## SET EXERCISE
Leave out the images; return the rest of the data exactly.

>> start DATA SEGMENT

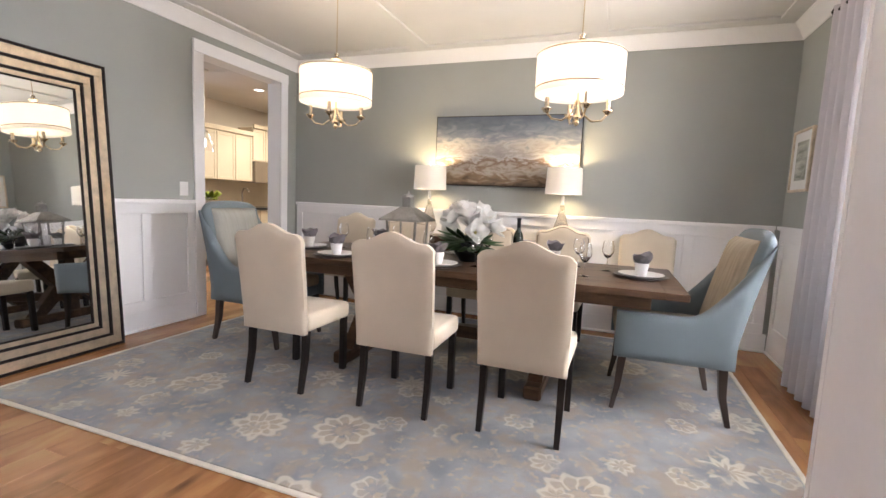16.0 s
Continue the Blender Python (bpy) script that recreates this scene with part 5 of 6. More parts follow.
def abstract_mat(name, seed, olive_at, dark_at):
    """A loose painting: ivory ground, a soft olive upright, a dark smudge with a bar through it."""
    m = bpy.data.materials.new(name)
    m.use_nodes = True
    n, l = m.node_tree.nodes, m.node_tree.links
    b = n["Principled BSDF"]
    tc, sx = n.new("ShaderNodeTexCoord"), n.new("ShaderNodeSeparateXYZ")

    def wave(scale, stretch):
        mp, w = n.new("ShaderNodeMapping"), n.new("ShaderNodeTexNoise")
        mp.inputs["Location"].default_value, mp.inputs["Scale"].default_value = (seed, seed * 2, seed), stretch
        w.inputs["Scale"].default_value, w.inputs["Detail"].default_value = scale, 4
        l.new(tc.outputs["Object"], mp.inputs["Vector"]), l.new(mp.outputs[0], w.inputs["Vector"])
        return w.outputs["Fac"]

    def calc(op, x, y=0.0, z=0.0):
        q = n.new("ShaderNodeMath")
        q.operation = op
        for i, v in enumerate((x, y, z)):
            if isinstance(v, (int, float)):
                q.inputs[i].default_value = v
            else:
                l.new(v, q.inputs[i])
        return q.outputs[0]

    def soft(dist, inner, outer):
        q = n.new("ShaderNodeMapRange")
        q.interpolation_type = "SMOOTHSTEP"
        q.inputs["From Min"].default_value, q.inputs["From Max"].default_value = inner, outer
        q.inputs["To Min"].default_value, q.inputs["To Max"].default_value = 1.0, 0.0
        l.new(dist, q.inputs["Value"])
        return q.outputs[0]

    def over(fac, under, col):
        x = n.new("ShaderNodeMix")
        x.data_type = "RGBA"
        l.new(fac, x.inputs[0])
        if isinstance(under, tuple):
            x.inputs[6].default_value = (*under, 1)
        else:
            l.new(under, x.inputs[6])
        x.inputs[7].default_value = (*col, 1)
        return x.outputs[2]
    l.new(tc.outputs["Object"], sx.inputs[0])
    smear = wave(7.0, (1.4, 1, 0.6))
    px = calc("MULTIPLY_ADD", smear, 0.10, calc("SUBTRACT", sx.outputs["X"], 0.05))
    pz = calc("MULTIPLY_ADD", wave(6.0, (0.6, 1, 1.6)), 0.10, calc("SUBTRACT", sx.outputs["Z"], 0.05))
    col = over(wave(9.0, (0.5, 1, 2.0)), (0.50, 0.49, 0.46), (0.78, 0.76, 0.72))
    col = over(calc("MULTIPLY", soft(calc("ABSOLUTE", calc("SUBTRACT", px, olive_at)), 0.015, 0.085), 0.85), col, (0.40, 0.38, 0.09))
    col = over(calc("MULTIPLY", soft(calc("ABSOLUTE", calc("SUBTRACT", pz, dark_at[1] - 0.07)), 0.006, 0.032), 0.75), col, (0.20, 0.20, 0.10))
    away = calc("SQRT", calc("ADD", calc("POWER", calc("SUBTRACT", px, dark_at[0]), 2.0), calc("POWER", calc("SUBTRACT", pz, dark_at[1]), 2.0)))
    col = over(calc("MULTIPLY", soft(away, 0.03, 0.105), 0.9), col, (0.085, 0.075, 0.055))
    l.new(col, b.inputs["Base Color"])
    b.inputs["Roughness"].default_value = 0.45
    return m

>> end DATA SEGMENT

## SOLUTION
16.0 s
Continue the Blender Python (bpy) script that recreates this scene with part 5 of 6. More parts follow.
def abstract_mat(name, seed, olive_at, dark_at):
    """A loose painting: ivory ground, a soft olive upright, a dark smudge with a bar through it."""
    m = bpy.data.materials.new(name)
    m.use_nodes = True
    n, l = m.node_tree.nodes, m.node_tree.links
    b = n["Principled BSDF"]
    tc, sx = n.new("ShaderNodeTexCoord"), n.new("ShaderNodeSeparateXYZ")

    def wave(scale, stretch):
        mp, w = n.new("ShaderNodeMapping"), n.new("ShaderNodeTexNoise")
        mp.inputs["Location"].default_value, mp.inputs["Scale"].default_value = (seed, seed * 2, seed), stretch
        w.inputs["Scale"].default_value, w.inputs["Detail"].default_value = scale, 4
        l.new(tc.outputs["Object"], mp.inputs["Vector"]), l.new(mp.outputs[0], w.inputs["Vector"])
        return w.outputs["Fac"]

    def calc(op, x, y=0.0, z=0.0):
        q = n.new("ShaderNodeMath")
        q.operation = op
        for i, v in enumerate((x, y, z)):
            if isinstance(v, (int, float)):
                q.inputs[i].default_value = v
            else:
                l.new(v, q.inputs[i])
        return q.outputs[0]

    def soft(dist, inner, outer):
        q = n.new("ShaderNodeMapRange")
        q.interpolation_type = "SMOOTHSTEP"
        q.inputs["From Min"].default_value, q.inputs["From Max"].default_value = inner, outer
        q.inputs["To Min"].default_value, q.inputs["To Max"].default_value = 1.0, 0.0
        l.new(dist, q.inputs["Value"])
        return q.outputs[0]

    def over(fac, under, col):
        x = n.new("ShaderNodeMix")
        x.data_type = "RGBA"
        l.new(fac, x.inputs[0])
        if isinstance(under, tuple):
            x.inputs[6].default_value = (*under, 1)
        else:
            l.new(under, x.inputs[6])
        x.inputs[7].default_value = (*col, 1)
        return x.outputs[2]
    l.new(tc.outputs["Object"], sx.inputs[0])
    smear = wave(7.0, (1.4, 1, 0.6))
    px = calc("MULTIPLY_ADD", smear, 0.10, calc("SUBTRACT", sx.outputs["X"], 0.05))
    pz = calc("MULTIPLY_ADD", wave(6.0, (0.6, 1, 1.6)), 0.10, calc("SUBTRACT", sx.outputs["Z"], 0.05))
    col = over(wave(9.0, (0.5, 1, 2.0)), (0.50, 0.49, 0.46), (0.78, 0.76, 0.72))
    col = over(calc("MULTIPLY", soft(calc("ABSOLUTE", calc("SUBTRACT", px, olive_at)), 0.015, 0.085), 0.85), col, (0.40, 0.38, 0.09))
    col = over(calc("MULTIPLY", soft(calc("ABSOLUTE", calc("SUBTRACT", pz, dark_at[1] - 0.07)), 0.006, 0.032), 0.75), col, (0.20, 0.20, 0.10))
    away = calc("SQRT", calc("ADD", calc("POWER", calc("SUBTRACT", px, dark_at[0]), 2.0), calc("POWER", calc("SUBTRACT", pz, dark_at[1]), 2.0)))
    col = over(calc("MULTIPLY", soft(away, 0.03, 0.105), 0.9), col, (0.085, 0.075, 0.055))
    l.new(col, b.inputs["Base Color"])
    b.inputs["Roughness"].default_value = 0.45
    return m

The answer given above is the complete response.